Mindfulness, meditation, and relaxation sometimes get used interchangeably in discussions about finding inner peace. In general I believe it is appropriate to use these terms to describe techniques to help us deal with stress, overwhelming emotions, and anxiety, but each of these three have distinct differences that lend them to be used in more specific ways. Let’s have a look at what engaging in mindfulness looks like versus meditation or relaxation.
Being Aware and Accepting
Mindfulness is simply the act of being aware of our present-moment experience with an attitude of nonjudgmental acceptance. We shift our attention from thinking to simple noticing. When we do this subtle shift, it gives us space to let go of our judgements and engage in openness and curiosity with ourselves. This tends to be the hardest part of mindfulness, the nonjudgmental acceptance. It’s straightforward to identify certain negative emotions that we are experiencing, but that usually is followed up with a lot of thoughts of “I shouldn’t feel this way”, “I’m a failure for feeling this way”, or “It’s hopeless because I can’t get over it.”. Practicing Mindfulness is learning to let go of these thoughts and judgments and accepting what we are experiencing and exploring what they mean rather than be something we run away from or fight with. To clarify, letting go doesn’t mean forgetting or shutting away. Letting go in terms of mindfulness is letting go of the unhelpful judgments that keep us from moving in the direction that we want.
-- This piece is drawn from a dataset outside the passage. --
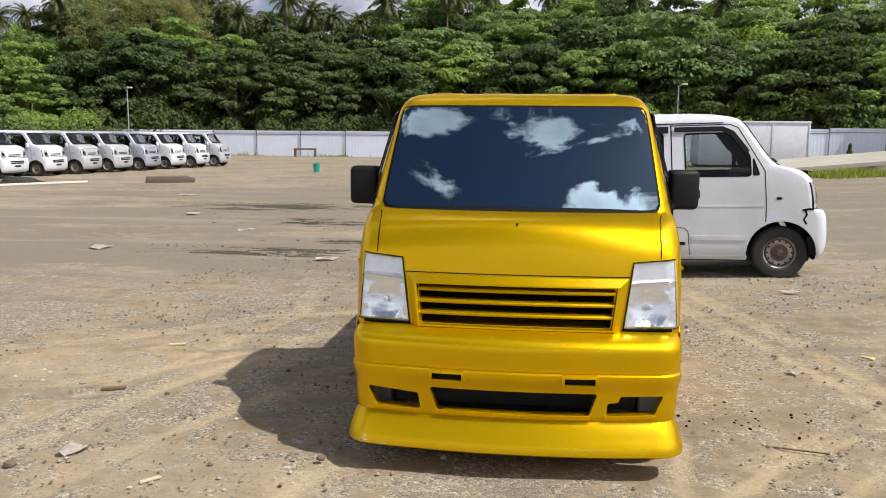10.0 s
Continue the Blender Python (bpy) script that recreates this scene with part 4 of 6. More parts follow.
# damp patches; (-4.5, 9) paints a shadow-like dark by the near van
WET_DARK = [(-7.3, 10.1, 1.35, 0.39), (-5.6, 11.3, 1.22, 0.29), (-7.6, 14.1, 1.22, 0.65), (-9.3, 17.2, 2.03, 0.91), (-6.2, 17.5, 2.16, 0.65), (-3.4, 18, 1.62, 0.65), (-4.5, 24.5, 5.40, 0.78), (-4.5, 9, 0.94, 0.33), (18, 27, 5.40, 1.43), (20, 31, 8.10, 1.56)]
# broad churned zones of darker, damp soil; (-4.6, 9.0) paints shadow-like dark
MUD_DARK = [(-6.0, 17.3, 6.0, 2.4), (-4.0, 24.5, 7.0, 1.8), (-6.3, 10.8, 2.6, 1.0), (4.0, 11.4, 3.5, 1.6), (14.0, 23.0, 9.0, 5.0), (-4.6, 9.0, 1.6, 0.6), (-1.5, 13.0, 4.0, 1.2), (3.0, 15.5, 6.0, 2.2), (9.0, 13.0, 6.0, 2.6), (6.0, 20.0, 8.0, 2.6), (1.0, 30.0, 9.0, 3.0), (-9.0, 10.0, 3.5, 1.8), (-12.0, 14.5, 6.0, 2.4), (-10.0, 21.0, 6.0, 2.2)]


def track_mask(x, y):
    best = np.zeros_like(x)
    for pts, half in TRACKS:
        d = np.full_like(x, 1e9)
        for (ax, ay), (bx, by) in zip(pts, pts[1:]):
            t = np.clip(((x - ax) * (bx - ax) + (y - ay) * (by - ay)) / ((bx - ax) ** 2 + (by - ay) ** 2), 0, 1)
            d = np.minimum(d, np.hypot(x - ax - t * (bx - ax), y - ay - t * (by - ay)))
        ribs = 0.78 + 0.22 * np.cos(2 * math.pi * (d + 0.02 * np.sin(3 * x + 2 * y)) / 0.085)
        best = np.maximum(best, np.clip(1.5 - d / half, 0, 1) * ribs)
    return best


def build_ground():
    xs, ys = spaced(-7.5, 1.5, 0.035, 700.0, 75), spaced(1.2, 9.5, 0.035, 700.0, 75)
    gx, gy = np.meshgrid(xs, ys)
    track = track_mask(gx, gy)
    wet_dark = np.zeros_like(gx)
    for cx, cy, a, b in WET_DARK:
        wet_dark = np.maximum(wet_dark, np.clip(1.4 - np.hypot((gx - cx) / a, (gy - cy) / b), 0, 1))
    mud_dark = np.zeros_like(gx)
    for cx, cy, a, b in MUD_DARK:
        mud_dark = np.maximum(mud_dark, np.clip(1.5 - np.hypot((gx - cx) / a, (gy - cy) / b), 0, 1))
    az = np.degrees(np.arctan2(gx, gy))
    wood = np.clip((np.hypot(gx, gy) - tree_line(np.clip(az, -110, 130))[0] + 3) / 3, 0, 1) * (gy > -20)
    rough = 0.010 * np.sin(gx * 1.7 + 0.6 * np.sin(gy * 1.3)) * np.sin(gy * 1.9 + 0.7 * np.sin(gx)) + 0.004 * np.sin(gx * 7.1 + gy * 3.3) * np.sin(gy * 6.3 - gx * 2.7)
    z = ground_z(gx, gy) + rough * np.exp(-((np.hypot(gx + 3.5, gy - 4) / 30) ** 2)) - 0.006 - 0.012 * track
    nx, ny = len(xs), len(ys)
    verts = np.column_stack([gx.ravel(), gy.ravel(), z.ravel()])
    i = np.arange(nx * ny).reshape(ny, nx)
    quads = np.stack([i[:-1, :-1], i[:-1, 1:], i[1:, 1:], i[1:, :-1]], -1).reshape(-1, 4)
    me = bpy.data.meshes.new("ground")
    me.from_pydata(verts.tolist(), [], quads.tolist())
    me.shade_smooth()
    for key, values in (("track", track), ("wet_dark", wet_dark), ("mud_dark", mud_dark), ("wood", wood)):
        me.attributes.new(key, "FLOAT", "POINT").data.foreach_set("value", values.ravel().astype(np.float32))
    return me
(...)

Being Mindful Instead of Relaxing
Mindfulness is unique in that the goal is not necessarily relaxation nor do you need to be meditating to do it. While relaxation may be a result of mindfulness exercises, the goal is connecting with your present experience without judgment. If you need an exercise to help you settle down physically when you become riled up, more traditional relaxation exercises will be beneficial. Setting up aside time daily for meditation can be helpful in practicing mindfulness exercises, but mindfulness can be practiced anytime for as short as a few seconds. Mindfulness is as much as an exercise as it is a way of being. When we start out it may seem like we have to have structured guidance in being mindful, but as we continue to do it more and more it can become a new habit. A very healthy habit! When you’re feeling overwhelmed and letting your unhelpful thoughts run their course, you’ll be stopping yourself and directing your focus onto more productive behaviors.
Becoming More Intimate With Yourself
Mindfulness opens up a path for us to deeply engage with ourselves. Mindfulness can be helpful in giving us space to focus on what we want to do next or how we want to improve, but the greatest benefit of Mindfulness is learning more about ourselves. When we approach ourselves with compassion and an open curiosity, we can stop running from or fighting the scary, shameful, sad, or angry parts and listen to ourselves. Once we have a better understanding of ourselves and our needs, we can start moving in directions that really satisfy us.
Mindfulness can be a way to relax or reset your mind into a more peaceful state, but it engages in more than that! Rather than turning your focus away from painful feelings, it turns us toward it. That may seem unhelpful at first, but with the practice of self-compassion and non judgmental acceptance we can begin to learn how to better address our problems. Being mindful can be difficult if the experiences we are going through are really painful. In those moments, we need help and support to understand all that pain. Reach out and find someone that can help walk you through your experiences with compassion and non judgmental acceptance, so that you can learn about your pain and understand what you need.